On two bitterly cold days in February 2015, on the island of Manhattan but outside the territory of the City of New York, the United Nations Commission on International Trade Law (UNCITRAL) met in a hearing room at the UN to decide whether the US proposal for a convention on the enforcement of settlements reached in conciliating or mediating cross-border commercial disputes should be further explored. The proposal asks Working Group II (Conciliation and Mediation) to consider a convention analogous to the New York Convention on arbitral awards. The New York Convention is codified in the US in the Federal Arbitration Act. 9 U.S.C. § 201 et seq. That convention, first adopted in June 1958, has now been signed by over 145 countries.

The significance of the proposal can only be understood in the context of the impact that the New York Convention has had in the arbitration world. Because court judgments in foreign jurisdictions do not enjoy ease of enforcement comparable to the expedition of the convention, arbitration has become the preferred mechanism for resolving international disputes. The result has been the creation of an entire international economy involving facilities, arbitral institutions, arbitrators and arbitration practitioners. Countries and cities vie to create the most favourable seats and rules for this business of dispute resolution. New York has participated in this economy, Miami has a centre and there are others around the country. London, Paris, Singapore, and other foreign venues compete for this business.

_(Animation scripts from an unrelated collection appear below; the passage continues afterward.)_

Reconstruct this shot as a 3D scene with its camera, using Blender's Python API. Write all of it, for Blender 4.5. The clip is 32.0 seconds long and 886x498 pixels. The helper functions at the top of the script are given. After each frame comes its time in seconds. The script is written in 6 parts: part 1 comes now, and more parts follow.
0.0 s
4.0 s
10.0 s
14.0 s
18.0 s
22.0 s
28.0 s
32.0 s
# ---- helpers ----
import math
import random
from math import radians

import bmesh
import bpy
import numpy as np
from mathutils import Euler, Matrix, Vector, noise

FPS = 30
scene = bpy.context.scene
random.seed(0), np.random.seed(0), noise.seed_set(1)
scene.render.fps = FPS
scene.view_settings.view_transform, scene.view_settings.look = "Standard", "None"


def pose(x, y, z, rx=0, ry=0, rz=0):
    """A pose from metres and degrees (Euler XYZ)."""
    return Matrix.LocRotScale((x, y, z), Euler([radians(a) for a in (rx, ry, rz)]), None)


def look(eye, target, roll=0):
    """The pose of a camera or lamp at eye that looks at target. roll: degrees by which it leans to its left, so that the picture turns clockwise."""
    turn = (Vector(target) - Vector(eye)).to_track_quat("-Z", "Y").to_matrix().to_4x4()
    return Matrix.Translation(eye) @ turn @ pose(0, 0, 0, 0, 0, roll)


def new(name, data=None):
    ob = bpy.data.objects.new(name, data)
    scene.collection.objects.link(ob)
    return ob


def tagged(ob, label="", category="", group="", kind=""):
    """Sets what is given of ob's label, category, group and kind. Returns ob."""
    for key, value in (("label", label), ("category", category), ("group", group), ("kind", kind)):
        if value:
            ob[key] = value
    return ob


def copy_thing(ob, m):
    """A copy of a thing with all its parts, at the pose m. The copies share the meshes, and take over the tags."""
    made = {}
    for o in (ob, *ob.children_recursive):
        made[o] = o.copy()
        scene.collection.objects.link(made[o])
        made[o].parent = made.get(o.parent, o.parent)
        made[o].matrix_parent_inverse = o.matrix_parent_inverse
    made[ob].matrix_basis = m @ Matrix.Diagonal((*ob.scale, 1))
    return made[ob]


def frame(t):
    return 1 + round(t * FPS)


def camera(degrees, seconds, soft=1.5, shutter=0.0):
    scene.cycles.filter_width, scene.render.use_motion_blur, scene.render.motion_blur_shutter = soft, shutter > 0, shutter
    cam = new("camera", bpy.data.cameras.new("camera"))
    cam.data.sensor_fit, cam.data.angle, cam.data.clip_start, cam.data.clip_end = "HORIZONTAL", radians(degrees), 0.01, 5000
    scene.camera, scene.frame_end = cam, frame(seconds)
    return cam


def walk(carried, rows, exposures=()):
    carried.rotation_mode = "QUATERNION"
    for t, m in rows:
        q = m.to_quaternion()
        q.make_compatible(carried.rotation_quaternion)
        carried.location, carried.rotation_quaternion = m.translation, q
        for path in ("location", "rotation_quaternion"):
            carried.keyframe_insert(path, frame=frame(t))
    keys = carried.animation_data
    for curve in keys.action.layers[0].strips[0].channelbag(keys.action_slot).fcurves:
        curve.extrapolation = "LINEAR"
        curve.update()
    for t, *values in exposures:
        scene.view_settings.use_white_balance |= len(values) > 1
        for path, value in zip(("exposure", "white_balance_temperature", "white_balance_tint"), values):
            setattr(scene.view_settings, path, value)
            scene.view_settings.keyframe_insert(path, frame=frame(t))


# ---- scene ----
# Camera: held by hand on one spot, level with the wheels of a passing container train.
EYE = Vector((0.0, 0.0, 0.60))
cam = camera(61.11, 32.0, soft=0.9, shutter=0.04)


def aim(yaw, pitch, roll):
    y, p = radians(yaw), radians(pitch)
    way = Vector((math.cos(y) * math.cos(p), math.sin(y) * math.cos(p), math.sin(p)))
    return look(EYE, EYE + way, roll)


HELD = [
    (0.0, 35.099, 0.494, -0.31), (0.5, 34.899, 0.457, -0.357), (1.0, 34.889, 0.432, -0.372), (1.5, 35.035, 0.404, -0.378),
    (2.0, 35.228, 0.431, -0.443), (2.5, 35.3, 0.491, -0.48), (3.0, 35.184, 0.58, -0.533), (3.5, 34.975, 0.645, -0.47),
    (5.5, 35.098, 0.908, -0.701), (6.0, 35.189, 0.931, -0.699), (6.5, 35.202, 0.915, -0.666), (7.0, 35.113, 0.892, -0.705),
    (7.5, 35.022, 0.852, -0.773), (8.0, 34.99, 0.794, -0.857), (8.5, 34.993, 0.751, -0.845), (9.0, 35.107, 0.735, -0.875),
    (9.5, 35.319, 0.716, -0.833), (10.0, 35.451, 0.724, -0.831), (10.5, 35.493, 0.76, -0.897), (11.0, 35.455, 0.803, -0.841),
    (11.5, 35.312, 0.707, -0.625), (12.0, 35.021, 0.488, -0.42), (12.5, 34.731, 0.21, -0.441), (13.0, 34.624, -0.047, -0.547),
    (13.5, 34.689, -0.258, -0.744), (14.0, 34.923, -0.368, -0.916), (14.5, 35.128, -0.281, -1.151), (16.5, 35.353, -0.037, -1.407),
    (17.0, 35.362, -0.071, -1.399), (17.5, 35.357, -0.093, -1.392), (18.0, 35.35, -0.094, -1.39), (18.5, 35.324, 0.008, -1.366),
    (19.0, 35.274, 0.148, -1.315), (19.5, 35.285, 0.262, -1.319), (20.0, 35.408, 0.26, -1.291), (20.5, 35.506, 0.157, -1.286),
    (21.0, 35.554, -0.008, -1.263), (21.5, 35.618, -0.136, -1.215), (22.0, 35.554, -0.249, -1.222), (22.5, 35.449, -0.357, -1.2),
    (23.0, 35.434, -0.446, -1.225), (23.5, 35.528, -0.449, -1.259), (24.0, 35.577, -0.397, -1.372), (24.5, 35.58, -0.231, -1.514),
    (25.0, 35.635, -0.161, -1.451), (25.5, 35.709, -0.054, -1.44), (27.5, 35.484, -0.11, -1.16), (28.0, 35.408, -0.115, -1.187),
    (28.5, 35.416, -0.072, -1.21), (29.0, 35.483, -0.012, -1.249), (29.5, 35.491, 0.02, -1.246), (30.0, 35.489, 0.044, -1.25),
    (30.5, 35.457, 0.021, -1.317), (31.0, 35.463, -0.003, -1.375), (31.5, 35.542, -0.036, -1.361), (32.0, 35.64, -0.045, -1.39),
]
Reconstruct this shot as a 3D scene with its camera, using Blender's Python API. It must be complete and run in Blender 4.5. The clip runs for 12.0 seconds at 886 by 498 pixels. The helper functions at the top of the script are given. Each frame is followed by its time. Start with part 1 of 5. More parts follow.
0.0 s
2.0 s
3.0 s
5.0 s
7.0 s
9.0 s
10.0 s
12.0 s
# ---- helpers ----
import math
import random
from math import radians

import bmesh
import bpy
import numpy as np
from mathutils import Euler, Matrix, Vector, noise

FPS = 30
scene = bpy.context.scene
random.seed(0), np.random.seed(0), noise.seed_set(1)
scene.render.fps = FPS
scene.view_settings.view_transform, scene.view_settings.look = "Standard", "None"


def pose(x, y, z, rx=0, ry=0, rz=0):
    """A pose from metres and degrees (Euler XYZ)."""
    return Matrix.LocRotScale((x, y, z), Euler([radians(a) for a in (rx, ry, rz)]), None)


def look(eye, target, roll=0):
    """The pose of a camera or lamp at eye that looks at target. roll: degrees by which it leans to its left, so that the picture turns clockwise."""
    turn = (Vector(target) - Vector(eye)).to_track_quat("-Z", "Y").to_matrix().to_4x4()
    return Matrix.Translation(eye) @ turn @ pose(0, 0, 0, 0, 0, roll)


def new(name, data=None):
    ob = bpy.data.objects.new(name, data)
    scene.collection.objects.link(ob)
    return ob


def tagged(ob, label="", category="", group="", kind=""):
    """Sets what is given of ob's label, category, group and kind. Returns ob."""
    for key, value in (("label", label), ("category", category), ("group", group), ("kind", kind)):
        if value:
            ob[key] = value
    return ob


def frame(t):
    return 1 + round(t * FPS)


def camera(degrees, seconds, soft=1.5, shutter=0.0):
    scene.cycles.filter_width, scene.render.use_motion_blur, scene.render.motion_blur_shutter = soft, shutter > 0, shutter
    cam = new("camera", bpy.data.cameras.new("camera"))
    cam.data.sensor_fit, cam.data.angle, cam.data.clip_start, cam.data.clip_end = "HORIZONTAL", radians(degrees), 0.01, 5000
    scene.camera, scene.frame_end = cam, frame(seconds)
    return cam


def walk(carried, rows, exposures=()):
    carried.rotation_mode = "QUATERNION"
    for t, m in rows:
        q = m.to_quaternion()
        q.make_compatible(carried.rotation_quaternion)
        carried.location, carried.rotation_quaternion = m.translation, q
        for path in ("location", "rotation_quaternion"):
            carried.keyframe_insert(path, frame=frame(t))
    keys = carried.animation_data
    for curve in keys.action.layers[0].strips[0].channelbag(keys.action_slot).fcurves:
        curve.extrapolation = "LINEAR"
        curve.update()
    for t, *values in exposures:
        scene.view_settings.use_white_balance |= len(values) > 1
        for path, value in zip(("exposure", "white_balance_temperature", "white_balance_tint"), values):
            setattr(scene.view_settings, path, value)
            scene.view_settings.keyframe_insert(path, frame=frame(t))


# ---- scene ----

In most domestic disputes, mediation, conciliation and settlement play a very significant role and provide a less costly alternative to completing the entire process. However, because mediated or conciliated settlements of international disputes have no special status and are treated as contracts subject to contractual defences when enforcement is sought, mediation and conciliation are seen to be seriously underutilised in international disputes. Indeed, the EU has issued a directive, directive 2008/52/EC of the European Parliament and of the Council of 21 May 2008, on certain aspects of mediation in civil and commercial matters, in an effort to increase the use of mediation in cross-border disputes. But the directive leaves the means of enforcement to the member states.